◆ **WHAT NEEDS TO BE DONE**: Please quote exactly the lines below from the line containing "3 of 6. More parts follow." to the line containing "AXIS = -27.3", both lines included, and nothing else.

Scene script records
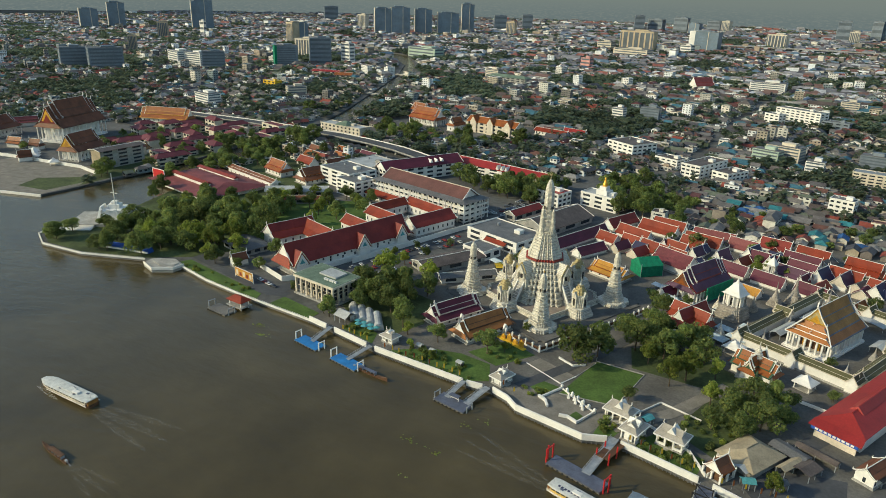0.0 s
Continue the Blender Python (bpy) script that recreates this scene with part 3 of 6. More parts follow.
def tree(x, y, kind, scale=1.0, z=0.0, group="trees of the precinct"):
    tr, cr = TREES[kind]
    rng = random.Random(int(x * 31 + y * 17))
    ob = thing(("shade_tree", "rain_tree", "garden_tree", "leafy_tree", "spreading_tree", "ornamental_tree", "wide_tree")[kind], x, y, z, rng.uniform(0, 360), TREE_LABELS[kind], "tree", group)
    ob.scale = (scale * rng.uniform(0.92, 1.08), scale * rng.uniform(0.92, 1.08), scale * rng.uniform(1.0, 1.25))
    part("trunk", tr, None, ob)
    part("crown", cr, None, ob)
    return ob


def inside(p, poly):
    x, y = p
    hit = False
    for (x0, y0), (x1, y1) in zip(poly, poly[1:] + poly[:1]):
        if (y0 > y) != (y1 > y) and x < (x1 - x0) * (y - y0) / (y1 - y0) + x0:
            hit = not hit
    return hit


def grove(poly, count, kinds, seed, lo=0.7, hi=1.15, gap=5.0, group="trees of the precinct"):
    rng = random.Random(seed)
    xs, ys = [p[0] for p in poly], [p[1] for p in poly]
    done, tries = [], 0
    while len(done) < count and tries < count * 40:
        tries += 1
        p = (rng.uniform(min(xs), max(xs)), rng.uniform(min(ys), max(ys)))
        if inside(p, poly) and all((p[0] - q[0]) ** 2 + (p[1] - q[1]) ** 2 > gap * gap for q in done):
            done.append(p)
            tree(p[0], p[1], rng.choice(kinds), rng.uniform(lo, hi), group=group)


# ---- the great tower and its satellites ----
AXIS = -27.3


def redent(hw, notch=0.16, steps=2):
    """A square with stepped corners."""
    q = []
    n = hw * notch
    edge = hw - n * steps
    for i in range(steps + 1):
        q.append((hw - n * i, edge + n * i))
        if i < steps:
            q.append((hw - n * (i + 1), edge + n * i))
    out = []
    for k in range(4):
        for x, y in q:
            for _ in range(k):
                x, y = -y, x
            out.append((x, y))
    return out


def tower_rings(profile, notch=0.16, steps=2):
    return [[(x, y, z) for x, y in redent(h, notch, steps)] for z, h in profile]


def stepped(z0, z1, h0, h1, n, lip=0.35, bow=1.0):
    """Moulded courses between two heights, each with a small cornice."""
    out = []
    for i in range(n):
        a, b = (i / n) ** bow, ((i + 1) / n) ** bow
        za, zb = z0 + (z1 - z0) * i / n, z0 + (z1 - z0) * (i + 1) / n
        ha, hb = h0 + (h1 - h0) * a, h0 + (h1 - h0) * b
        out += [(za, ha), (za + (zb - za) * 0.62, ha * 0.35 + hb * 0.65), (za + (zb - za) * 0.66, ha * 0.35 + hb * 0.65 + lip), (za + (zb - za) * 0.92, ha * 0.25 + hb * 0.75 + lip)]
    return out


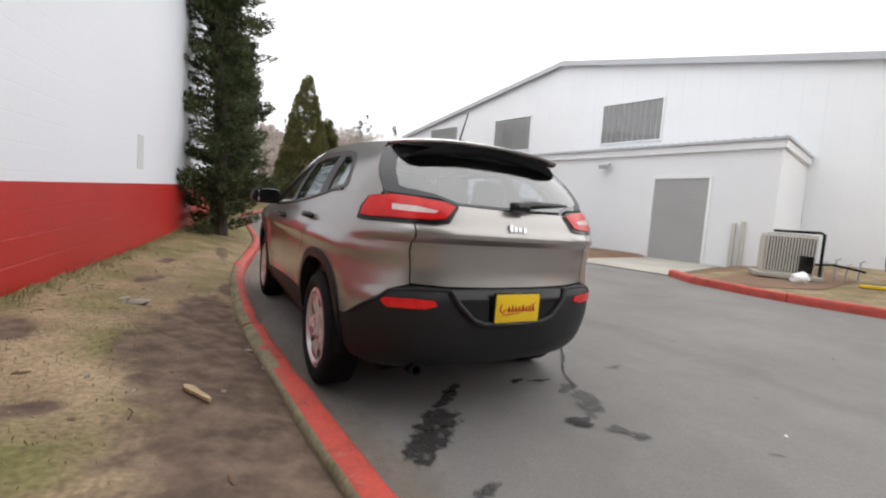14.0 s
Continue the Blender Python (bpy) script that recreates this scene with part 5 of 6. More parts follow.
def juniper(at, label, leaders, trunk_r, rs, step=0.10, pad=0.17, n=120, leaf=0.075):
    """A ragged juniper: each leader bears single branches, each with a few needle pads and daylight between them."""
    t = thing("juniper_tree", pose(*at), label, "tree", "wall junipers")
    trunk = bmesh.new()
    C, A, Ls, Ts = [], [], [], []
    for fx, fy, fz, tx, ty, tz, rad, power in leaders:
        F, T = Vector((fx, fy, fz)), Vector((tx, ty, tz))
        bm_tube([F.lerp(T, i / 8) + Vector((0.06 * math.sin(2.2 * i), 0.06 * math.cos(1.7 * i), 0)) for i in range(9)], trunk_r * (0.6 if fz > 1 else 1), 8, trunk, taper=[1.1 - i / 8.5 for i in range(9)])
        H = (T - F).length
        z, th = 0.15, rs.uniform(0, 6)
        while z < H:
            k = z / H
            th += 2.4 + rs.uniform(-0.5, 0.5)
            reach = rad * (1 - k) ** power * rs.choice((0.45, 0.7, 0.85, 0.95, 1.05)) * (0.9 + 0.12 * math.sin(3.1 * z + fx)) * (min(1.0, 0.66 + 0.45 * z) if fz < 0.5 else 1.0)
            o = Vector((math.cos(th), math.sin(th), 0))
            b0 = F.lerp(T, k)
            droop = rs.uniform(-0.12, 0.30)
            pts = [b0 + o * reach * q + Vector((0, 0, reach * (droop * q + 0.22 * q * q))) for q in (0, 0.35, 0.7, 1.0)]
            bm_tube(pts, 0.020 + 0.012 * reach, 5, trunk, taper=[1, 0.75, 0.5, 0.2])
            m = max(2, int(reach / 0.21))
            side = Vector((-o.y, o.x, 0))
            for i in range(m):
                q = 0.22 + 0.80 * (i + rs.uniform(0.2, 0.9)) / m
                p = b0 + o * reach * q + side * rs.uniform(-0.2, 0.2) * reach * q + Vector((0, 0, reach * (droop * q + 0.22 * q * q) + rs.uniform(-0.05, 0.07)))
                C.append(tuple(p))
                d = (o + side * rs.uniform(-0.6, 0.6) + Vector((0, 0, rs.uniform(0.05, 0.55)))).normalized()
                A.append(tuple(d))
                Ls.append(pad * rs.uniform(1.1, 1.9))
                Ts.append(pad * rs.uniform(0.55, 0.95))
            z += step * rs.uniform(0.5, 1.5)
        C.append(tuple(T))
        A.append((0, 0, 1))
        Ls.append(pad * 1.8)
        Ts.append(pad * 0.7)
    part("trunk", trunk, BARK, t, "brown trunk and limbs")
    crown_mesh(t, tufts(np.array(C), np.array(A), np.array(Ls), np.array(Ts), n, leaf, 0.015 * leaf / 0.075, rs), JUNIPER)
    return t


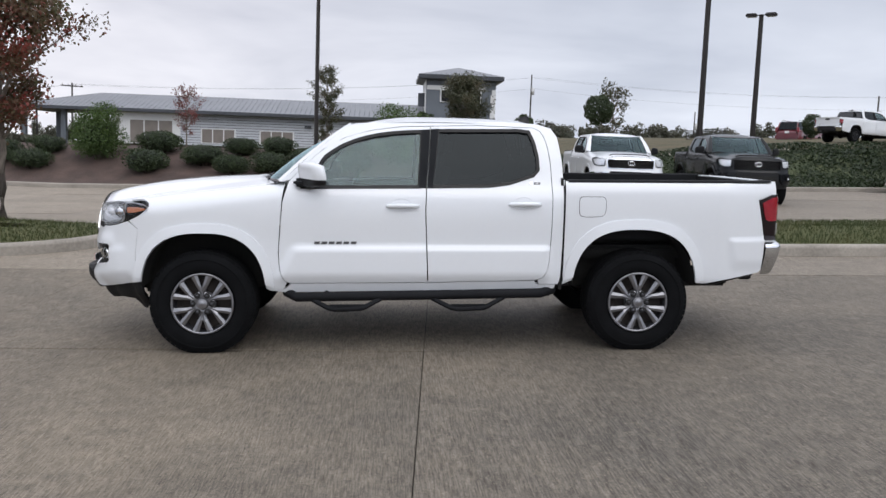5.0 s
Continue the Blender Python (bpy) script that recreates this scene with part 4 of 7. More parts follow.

◆ **TASK ANSWER**:
Continue the Blender Python (bpy) script that recreates this scene with part 3 of 6. More parts follow.
def tree(x, y, kind, scale=1.0, z=0.0, group="trees of the precinct"):
    tr, cr = TREES[kind]
    rng = random.Random(int(x * 31 + y * 17))
    ob = thing(("shade_tree", "rain_tree", "garden_tree", "leafy_tree", "spreading_tree", "ornamental_tree", "wide_tree")[kind], x, y, z, rng.uniform(0, 360), TREE_LABELS[kind], "tree", group)
    ob.scale = (scale * rng.uniform(0.92, 1.08), scale * rng.uniform(0.92, 1.08), scale * rng.uniform(1.0, 1.25))
    part("trunk", tr, None, ob)
    part("crown", cr, None, ob)
    return ob


def inside(p, poly):
    x, y = p
    hit = False
    for (x0, y0), (x1, y1) in zip(poly, poly[1:] + poly[:1]):
        if (y0 > y) != (y1 > y) and x < (x1 - x0) * (y - y0) / (y1 - y0) + x0:
            hit = not hit
    return hit


def grove(poly, count, kinds, seed, lo=0.7, hi=1.15, gap=5.0, group="trees of the precinct"):
    rng = random.Random(seed)
    xs, ys = [p[0] for p in poly], [p[1] for p in poly]
    done, tries = [], 0
    while len(done) < count and tries < count * 40:
        tries += 1
        p = (rng.uniform(min(xs), max(xs)), rng.uniform(min(ys), max(ys)))
        if inside(p, poly) and all((p[0] - q[0]) ** 2 + (p[1] - q[1]) ** 2 > gap * gap for q in done):
            done.append(p)
            tree(p[0], p[1], rng.choice(kinds), rng.uniform(lo, hi), group=group)


# ---- the great tower and its satellites ----
AXIS = -27.3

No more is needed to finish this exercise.